Instytucja ułaskawienia jest ingerencję władzy wykonawczej w kompetencje władzy sądowniczej. Może przejawiać się w różny sposób. Najczęściej dotyczy wyroków już prawomocnych. Ale nie musi tak być, o czym stanowi Konstytucja RP (akt prawny najwyższej rangi) w artykule 139.
Art. 139.
Prezydent Rzeczypospolitej stosuje prawo łaski. Prawa łaski nie stosuje się do osób skazanych przez Trybunał Stanu.
A zatem ułaskawienie jest instytucją bezwarunkową, jedynie z wyłączeniem osób skazanych przez Trybunał Stanu. Wszystkie inne przypadki, nie tylko skazania, ale również np. aresztowania – podlegają prezydenckiemu prawu łaski.
Prezydent może ułaskawić osoby skazane nieprawomocnie, aresztowane, ścigane listem gończym itp., bo Konstytucja daje głowie państwa bezwarunkowe prawo do ingerencji w kompetencje władzy sądowniczej.
Biorąc powyższe pod uwagę, należy stwierdzić, że decyzja o ułaskawieniu Mariusza Kamińskiego została podjęta zgodnie z prawem.
Co ważne, Andrzej Duda jeszcze w czasie kampanii wyborczej głosił, że polski system sądowniczy należy gruntownie zreformować, bo jest on niewydolny a orzekane wyroki często niesprawiedliwe. W tym kontekście podważanie (poprzez ułaskawienie) wyroku sądu ws. Mariusza Kamińskiego, wydaje się być spójne z wyborczymi postulatami Dudy.
Sam Kamiński był jeszcze niedawno przeciwko „prawu łaski”, zatem na czyj wniosek prezydent go ułaskawił? To była jego inicjatywa?
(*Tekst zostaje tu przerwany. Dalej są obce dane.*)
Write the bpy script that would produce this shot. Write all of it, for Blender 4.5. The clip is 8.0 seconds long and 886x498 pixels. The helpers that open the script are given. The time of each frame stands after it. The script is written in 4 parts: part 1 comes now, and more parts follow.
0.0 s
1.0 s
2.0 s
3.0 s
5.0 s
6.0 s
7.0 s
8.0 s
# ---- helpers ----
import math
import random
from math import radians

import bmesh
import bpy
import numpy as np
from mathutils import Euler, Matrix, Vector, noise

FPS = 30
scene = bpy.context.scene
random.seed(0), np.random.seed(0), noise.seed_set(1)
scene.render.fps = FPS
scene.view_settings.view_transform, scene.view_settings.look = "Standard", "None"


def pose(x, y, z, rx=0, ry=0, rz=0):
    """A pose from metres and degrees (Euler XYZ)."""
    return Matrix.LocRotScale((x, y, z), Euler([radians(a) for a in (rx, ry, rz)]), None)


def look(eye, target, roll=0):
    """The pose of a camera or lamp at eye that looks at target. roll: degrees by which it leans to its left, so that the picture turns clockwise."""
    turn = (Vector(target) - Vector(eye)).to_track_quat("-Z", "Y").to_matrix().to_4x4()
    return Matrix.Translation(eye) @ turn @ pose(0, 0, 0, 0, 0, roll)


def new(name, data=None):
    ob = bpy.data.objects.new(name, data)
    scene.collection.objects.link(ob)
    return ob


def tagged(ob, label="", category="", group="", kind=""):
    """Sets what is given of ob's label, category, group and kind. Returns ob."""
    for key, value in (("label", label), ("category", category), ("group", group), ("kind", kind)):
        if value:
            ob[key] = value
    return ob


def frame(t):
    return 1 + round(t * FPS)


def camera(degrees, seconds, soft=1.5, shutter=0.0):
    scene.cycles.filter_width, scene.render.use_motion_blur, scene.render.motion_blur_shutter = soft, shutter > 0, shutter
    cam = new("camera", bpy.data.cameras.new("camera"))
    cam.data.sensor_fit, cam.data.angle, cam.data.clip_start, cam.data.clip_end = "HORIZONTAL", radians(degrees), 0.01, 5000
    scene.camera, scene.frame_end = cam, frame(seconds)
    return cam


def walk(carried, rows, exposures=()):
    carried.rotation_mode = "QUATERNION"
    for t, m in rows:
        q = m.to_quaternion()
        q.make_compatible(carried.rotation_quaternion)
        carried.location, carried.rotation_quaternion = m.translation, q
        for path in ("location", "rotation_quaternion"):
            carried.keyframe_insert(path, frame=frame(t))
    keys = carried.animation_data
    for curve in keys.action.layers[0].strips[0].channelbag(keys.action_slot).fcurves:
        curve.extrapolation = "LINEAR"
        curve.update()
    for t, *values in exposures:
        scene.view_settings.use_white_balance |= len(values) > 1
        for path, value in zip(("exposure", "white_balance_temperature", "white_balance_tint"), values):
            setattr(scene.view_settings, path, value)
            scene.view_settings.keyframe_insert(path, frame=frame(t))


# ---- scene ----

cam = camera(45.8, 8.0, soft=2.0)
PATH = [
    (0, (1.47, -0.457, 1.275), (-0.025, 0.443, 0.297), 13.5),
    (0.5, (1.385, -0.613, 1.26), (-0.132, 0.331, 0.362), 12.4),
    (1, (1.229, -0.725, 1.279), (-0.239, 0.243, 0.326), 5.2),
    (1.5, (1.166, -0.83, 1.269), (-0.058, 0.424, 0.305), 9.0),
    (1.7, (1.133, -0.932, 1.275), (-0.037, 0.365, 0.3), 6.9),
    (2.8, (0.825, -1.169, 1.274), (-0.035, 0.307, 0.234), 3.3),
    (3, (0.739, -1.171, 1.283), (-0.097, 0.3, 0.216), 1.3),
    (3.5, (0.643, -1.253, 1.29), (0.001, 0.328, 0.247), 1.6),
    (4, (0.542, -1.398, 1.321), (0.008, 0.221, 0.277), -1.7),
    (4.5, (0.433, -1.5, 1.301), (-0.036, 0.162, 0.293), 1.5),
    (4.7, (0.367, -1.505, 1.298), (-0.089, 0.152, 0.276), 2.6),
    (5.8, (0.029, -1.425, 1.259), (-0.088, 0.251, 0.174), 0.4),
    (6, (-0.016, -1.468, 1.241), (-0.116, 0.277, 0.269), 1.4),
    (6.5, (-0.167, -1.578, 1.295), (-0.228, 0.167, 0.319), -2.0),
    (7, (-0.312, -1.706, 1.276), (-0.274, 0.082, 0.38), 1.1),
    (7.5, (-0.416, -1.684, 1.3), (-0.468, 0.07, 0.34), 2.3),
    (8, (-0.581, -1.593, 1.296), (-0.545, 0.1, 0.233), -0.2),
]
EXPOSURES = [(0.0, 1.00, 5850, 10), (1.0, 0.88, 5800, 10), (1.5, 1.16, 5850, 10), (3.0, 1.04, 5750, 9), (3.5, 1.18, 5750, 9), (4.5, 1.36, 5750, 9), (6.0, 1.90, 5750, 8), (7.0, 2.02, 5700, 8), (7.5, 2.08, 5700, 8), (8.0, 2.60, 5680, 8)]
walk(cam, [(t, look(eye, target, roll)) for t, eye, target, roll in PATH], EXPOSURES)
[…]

Czy prezesa?
Duda oszukał
Nie rozumiem dlaczego Autor stosuje jakąś dziwaczną nadinterpretację art.139 Konstytucji RP.Treść tego przepisu wyraźnie określa że akt łaski dotyczy osób SKAZANYCH z wyłączeniem skazanych przez Trybunał Stanu.Nie ma tam mowy że Prezydent może zastępować władzę sądowniczą.
A potrafisz uzasadnić swoją tezę? Bo ona nie wynika z treści konstytucji. Wypisujesz bzdury i tyle. Luźno to sobie możesz interpretować wiersz Konopnickiej. A tu sprawa jest poważniejsza. Przeczytaj jeszcze raz art 139 i pomyśl. Potem pisz komentarze. Może będą mniej idiotyczne.
Potrafię myśleć i uzasadnić swoją wypowiedź.